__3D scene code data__
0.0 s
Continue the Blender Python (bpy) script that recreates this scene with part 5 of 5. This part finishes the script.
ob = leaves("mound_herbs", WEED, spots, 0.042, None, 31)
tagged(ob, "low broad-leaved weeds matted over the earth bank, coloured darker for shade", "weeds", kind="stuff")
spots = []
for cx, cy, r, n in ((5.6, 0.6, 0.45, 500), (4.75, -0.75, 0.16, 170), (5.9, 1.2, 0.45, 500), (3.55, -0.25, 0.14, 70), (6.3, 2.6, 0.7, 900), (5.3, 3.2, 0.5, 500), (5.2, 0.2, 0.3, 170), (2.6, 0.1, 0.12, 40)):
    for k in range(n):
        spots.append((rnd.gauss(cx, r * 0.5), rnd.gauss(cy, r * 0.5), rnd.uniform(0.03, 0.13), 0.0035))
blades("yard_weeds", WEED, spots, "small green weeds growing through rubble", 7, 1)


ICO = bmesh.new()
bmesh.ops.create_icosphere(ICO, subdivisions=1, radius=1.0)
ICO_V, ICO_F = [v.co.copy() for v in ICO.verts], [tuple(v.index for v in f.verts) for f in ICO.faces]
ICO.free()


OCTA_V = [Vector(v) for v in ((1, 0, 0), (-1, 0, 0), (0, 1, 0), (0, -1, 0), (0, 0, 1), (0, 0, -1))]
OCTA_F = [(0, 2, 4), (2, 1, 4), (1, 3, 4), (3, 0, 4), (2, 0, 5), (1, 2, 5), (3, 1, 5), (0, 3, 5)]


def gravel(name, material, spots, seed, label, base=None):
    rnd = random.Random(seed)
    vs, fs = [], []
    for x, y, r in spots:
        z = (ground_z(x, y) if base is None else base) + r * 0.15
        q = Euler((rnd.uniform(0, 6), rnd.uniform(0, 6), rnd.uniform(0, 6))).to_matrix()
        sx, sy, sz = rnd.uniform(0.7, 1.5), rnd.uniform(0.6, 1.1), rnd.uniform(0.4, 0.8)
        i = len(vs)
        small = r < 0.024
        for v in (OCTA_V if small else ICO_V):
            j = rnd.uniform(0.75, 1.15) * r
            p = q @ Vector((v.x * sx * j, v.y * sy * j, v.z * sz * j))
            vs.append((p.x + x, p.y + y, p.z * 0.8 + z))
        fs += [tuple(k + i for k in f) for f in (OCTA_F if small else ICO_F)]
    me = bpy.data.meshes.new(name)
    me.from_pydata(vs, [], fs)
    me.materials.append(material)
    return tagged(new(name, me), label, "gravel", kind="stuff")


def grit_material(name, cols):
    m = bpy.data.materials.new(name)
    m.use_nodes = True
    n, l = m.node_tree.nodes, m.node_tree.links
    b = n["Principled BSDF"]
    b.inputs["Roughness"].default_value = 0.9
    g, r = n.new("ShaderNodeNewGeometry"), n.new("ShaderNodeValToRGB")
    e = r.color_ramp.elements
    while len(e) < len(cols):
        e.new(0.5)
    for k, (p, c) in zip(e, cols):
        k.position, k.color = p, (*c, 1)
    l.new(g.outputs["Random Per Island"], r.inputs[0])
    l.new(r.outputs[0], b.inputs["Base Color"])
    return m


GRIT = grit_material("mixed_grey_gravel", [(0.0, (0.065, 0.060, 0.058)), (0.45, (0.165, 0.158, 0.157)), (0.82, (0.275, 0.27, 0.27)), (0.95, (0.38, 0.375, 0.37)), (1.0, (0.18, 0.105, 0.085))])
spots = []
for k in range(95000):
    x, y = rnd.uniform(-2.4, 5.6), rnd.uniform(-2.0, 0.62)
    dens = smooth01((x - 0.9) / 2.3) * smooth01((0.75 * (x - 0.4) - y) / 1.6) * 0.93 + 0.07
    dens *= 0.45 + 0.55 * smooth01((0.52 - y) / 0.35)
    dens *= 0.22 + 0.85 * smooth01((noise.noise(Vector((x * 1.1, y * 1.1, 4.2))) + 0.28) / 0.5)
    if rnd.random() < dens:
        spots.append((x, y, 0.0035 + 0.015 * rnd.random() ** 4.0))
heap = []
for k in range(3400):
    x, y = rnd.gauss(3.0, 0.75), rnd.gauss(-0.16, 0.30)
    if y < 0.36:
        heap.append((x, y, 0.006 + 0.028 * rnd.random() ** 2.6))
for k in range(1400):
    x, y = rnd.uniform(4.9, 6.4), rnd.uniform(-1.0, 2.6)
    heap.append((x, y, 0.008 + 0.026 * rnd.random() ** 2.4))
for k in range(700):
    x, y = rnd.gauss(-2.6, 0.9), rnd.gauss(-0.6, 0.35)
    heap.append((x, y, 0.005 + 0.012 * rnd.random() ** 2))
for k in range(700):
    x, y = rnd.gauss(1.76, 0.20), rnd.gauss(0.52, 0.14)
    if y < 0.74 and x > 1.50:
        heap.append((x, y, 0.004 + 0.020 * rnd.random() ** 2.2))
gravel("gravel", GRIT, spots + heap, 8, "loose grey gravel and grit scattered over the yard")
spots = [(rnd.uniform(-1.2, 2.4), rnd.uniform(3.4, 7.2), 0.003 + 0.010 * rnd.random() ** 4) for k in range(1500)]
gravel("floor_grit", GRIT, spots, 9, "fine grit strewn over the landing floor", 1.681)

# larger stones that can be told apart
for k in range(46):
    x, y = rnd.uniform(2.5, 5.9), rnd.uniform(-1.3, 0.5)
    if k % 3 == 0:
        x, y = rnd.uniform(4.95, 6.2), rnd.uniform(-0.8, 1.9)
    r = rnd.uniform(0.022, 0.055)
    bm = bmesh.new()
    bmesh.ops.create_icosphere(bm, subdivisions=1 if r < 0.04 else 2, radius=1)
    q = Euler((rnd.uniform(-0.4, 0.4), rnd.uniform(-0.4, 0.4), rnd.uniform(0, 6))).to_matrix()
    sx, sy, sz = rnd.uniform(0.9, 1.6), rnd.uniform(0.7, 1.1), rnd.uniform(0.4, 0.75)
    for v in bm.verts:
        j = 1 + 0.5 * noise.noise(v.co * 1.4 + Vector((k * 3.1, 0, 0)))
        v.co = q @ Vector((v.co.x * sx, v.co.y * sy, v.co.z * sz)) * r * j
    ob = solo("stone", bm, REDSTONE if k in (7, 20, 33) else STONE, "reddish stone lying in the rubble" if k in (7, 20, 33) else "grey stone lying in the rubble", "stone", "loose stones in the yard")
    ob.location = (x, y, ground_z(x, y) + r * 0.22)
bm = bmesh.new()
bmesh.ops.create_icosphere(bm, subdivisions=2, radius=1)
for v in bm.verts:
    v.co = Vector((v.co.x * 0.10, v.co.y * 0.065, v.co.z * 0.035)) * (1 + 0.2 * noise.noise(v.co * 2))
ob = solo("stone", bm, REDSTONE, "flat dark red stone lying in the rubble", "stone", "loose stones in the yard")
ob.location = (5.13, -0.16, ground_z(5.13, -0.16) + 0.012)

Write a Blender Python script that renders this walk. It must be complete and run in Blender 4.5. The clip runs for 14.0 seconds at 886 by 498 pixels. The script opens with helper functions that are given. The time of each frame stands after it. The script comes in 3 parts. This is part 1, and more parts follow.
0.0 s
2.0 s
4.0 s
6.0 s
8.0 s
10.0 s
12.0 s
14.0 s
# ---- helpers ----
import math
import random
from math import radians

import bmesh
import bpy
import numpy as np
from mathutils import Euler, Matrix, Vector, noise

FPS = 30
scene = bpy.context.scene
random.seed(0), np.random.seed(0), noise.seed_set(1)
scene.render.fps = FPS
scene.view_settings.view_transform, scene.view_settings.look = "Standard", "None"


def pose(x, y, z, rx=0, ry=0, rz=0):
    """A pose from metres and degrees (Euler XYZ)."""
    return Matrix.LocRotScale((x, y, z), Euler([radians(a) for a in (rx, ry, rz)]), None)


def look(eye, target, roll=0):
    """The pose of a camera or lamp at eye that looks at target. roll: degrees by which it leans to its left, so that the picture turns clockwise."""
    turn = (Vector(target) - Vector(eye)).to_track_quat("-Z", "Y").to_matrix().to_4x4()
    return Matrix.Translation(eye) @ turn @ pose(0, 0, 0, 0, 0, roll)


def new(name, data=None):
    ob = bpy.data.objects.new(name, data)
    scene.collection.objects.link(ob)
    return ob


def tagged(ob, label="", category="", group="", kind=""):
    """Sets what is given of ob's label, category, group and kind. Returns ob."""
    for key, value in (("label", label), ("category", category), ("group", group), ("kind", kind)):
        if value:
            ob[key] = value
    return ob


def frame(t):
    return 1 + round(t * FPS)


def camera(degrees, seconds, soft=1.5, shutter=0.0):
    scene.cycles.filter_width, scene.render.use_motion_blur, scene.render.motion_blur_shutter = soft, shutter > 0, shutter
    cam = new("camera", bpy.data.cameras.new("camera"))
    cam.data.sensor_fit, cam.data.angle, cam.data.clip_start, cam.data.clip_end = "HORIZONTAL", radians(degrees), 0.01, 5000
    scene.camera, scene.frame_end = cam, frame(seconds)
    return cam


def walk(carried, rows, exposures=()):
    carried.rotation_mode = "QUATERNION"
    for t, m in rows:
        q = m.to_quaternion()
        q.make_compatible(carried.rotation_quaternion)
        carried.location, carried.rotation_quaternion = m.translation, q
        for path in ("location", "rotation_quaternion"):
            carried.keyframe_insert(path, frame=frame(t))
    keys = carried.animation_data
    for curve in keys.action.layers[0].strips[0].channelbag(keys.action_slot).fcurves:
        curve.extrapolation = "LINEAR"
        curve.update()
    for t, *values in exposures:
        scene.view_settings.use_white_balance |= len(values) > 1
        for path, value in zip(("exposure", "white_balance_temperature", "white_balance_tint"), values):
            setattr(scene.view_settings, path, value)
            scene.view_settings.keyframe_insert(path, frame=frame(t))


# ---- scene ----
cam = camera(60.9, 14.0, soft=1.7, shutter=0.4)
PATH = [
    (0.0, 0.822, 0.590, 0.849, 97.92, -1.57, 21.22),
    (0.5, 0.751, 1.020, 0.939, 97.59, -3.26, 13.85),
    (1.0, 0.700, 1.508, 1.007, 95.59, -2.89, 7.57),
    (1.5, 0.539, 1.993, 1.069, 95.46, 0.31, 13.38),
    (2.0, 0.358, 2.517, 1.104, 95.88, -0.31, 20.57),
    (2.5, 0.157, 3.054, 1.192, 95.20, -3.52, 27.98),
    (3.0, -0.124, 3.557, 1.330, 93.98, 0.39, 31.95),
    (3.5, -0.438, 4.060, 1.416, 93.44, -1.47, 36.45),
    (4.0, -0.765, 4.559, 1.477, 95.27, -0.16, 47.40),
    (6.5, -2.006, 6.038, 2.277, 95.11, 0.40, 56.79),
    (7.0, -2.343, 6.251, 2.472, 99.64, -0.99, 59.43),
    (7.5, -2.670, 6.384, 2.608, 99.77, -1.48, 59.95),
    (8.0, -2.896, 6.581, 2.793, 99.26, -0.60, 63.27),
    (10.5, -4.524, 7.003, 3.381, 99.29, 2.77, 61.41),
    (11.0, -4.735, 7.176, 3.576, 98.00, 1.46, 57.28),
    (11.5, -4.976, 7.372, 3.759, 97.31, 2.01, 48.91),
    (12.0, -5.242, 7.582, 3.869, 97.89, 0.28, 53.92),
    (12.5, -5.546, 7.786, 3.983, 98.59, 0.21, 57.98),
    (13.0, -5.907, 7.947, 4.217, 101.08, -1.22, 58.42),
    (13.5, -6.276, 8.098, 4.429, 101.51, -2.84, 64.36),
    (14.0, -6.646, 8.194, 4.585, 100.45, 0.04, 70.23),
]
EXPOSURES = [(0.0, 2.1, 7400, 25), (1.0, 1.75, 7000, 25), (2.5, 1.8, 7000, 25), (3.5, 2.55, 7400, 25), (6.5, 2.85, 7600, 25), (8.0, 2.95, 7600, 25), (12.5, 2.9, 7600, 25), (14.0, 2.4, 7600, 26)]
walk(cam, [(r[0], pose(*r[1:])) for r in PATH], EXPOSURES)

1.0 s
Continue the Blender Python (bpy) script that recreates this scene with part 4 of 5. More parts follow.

__The request__
Go through the material above and output exactly the lines from the one containing "q.make_compatible(carried.rotation_quaternion)" through the one containing "for t, *values".

__Reply to the task__
        q.make_compatible(carried.rotation_quaternion)
        carried.location, carried.rotation_quaternion = m.translation, q
        for path in ("location", "rotation_quaternion"):
            carried.keyframe_insert(path, frame=frame(t))
    keys = carried.animation_data
    for curve in keys.action.layers[0].strips[0].channelbag(keys.action_slot).fcurves:
        curve.extrapolation = "LINEAR"
        curve.update()
    for t, *values in exposures:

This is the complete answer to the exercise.